Dataset extract:
## START

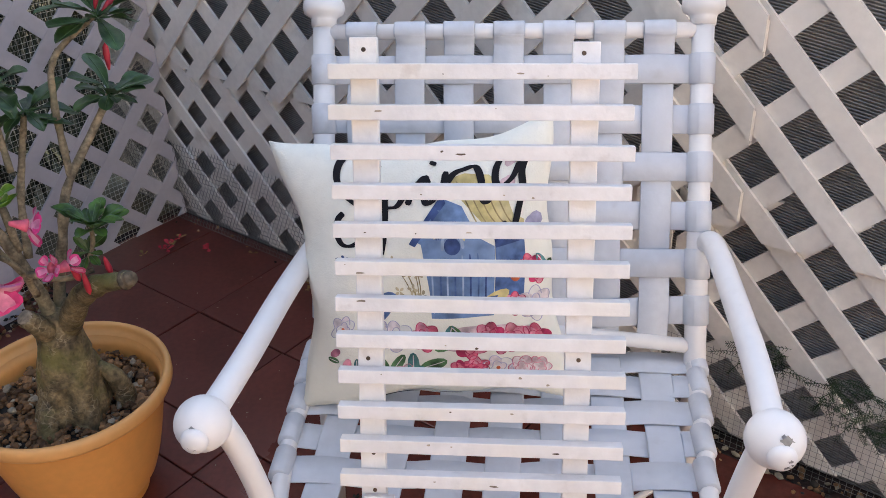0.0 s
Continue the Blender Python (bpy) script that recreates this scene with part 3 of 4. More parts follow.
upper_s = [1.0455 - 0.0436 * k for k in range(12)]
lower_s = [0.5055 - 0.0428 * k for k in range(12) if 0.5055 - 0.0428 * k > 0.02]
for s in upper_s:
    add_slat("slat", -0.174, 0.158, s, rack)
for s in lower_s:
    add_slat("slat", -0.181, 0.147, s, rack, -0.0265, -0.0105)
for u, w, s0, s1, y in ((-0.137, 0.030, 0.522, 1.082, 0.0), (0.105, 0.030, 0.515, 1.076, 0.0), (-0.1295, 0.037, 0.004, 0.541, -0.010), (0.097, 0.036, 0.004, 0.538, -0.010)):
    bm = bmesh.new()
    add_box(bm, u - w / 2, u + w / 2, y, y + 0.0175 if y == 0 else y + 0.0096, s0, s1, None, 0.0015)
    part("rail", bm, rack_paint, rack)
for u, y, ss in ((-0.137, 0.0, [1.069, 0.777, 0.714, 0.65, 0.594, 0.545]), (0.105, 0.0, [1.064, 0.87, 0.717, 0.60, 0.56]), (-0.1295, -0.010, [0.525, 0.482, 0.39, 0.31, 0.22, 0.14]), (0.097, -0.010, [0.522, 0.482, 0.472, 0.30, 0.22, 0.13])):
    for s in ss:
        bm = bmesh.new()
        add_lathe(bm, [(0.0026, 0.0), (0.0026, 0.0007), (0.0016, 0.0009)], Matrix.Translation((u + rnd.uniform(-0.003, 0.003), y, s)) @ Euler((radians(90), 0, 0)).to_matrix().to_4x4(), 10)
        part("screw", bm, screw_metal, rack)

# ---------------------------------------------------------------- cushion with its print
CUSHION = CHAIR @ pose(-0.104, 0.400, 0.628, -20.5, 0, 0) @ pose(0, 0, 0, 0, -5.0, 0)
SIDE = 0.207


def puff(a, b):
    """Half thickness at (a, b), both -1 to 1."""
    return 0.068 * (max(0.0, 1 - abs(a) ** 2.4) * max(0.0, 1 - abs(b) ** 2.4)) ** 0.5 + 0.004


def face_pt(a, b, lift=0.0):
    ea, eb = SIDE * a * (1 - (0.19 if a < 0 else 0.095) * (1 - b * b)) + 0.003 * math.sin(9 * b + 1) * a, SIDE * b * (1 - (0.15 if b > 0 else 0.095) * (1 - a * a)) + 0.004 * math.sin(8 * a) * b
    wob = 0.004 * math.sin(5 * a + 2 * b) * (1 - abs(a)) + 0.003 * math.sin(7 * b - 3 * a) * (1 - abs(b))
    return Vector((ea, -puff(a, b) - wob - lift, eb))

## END

Work to complete: Copy each line in full and exactly, omitting any picture.

Finished exercise:
0.0 s
Continue the Blender Python (bpy) script that recreates this scene with part 3 of 4. More parts follow.
upper_s = [1.0455 - 0.0436 * k for k in range(12)]
lower_s = [0.5055 - 0.0428 * k for k in range(12) if 0.5055 - 0.0428 * k > 0.02]
for s in upper_s:
    add_slat("slat", -0.174, 0.158, s, rack)
for s in lower_s:
    add_slat("slat", -0.181, 0.147, s, rack, -0.0265, -0.0105)
for u, w, s0, s1, y in ((-0.137, 0.030, 0.522, 1.082, 0.0), (0.105, 0.030, 0.515, 1.076, 0.0), (-0.1295, 0.037, 0.004, 0.541, -0.010), (0.097, 0.036, 0.004, 0.538, -0.010)):
    bm = bmesh.new()
    add_box(bm, u - w / 2, u + w / 2, y, y + 0.0175 if y == 0 else y + 0.0096, s0, s1, None, 0.0015)
    part("rail", bm, rack_paint, rack)
for u, y, ss in ((-0.137, 0.0, [1.069, 0.777, 0.714, 0.65, 0.594, 0.545]), (0.105, 0.0, [1.064, 0.87, 0.717, 0.60, 0.56]), (-0.1295, -0.010, [0.525, 0.482, 0.39, 0.31, 0.22, 0.14]), (0.097, -0.010, [0.522, 0.482, 0.472, 0.30, 0.22, 0.13])):
    for s in ss:
        bm = bmesh.new()
        add_lathe(bm, [(0.0026, 0.0), (0.0026, 0.0007), (0.0016, 0.0009)], Matrix.Translation((u + rnd.uniform(-0.003, 0.003), y, s)) @ Euler((radians(90), 0, 0)).to_matrix().to_4x4(), 10)
        part("screw", bm, screw_metal, rack)

# ---------------------------------------------------------------- cushion with its print
CUSHION = CHAIR @ pose(-0.104, 0.400, 0.628, -20.5, 0, 0) @ pose(0, 0, 0, 0, -5.0, 0)
SIDE = 0.207


def puff(a, b):
    """Half thickness at (a, b), both -1 to 1."""
    return 0.068 * (max(0.0, 1 - abs(a) ** 2.4) * max(0.0, 1 - abs(b) ** 2.4)) ** 0.5 + 0.004


def face_pt(a, b, lift=0.0):
    ea, eb = SIDE * a * (1 - (0.19 if a < 0 else 0.095) * (1 - b * b)) + 0.003 * math.sin(9 * b + 1) * a, SIDE * b * (1 - (0.15 if b > 0 else 0.095) * (1 - a * a)) + 0.004 * math.sin(8 * a) * b
    wob = 0.004 * math.sin(5 * a + 2 * b) * (1 - abs(a)) + 0.003 * math.sin(7 * b - 3 * a) * (1 - abs(b))
    return Vector((ea, -puff(a, b) - wob - lift, eb))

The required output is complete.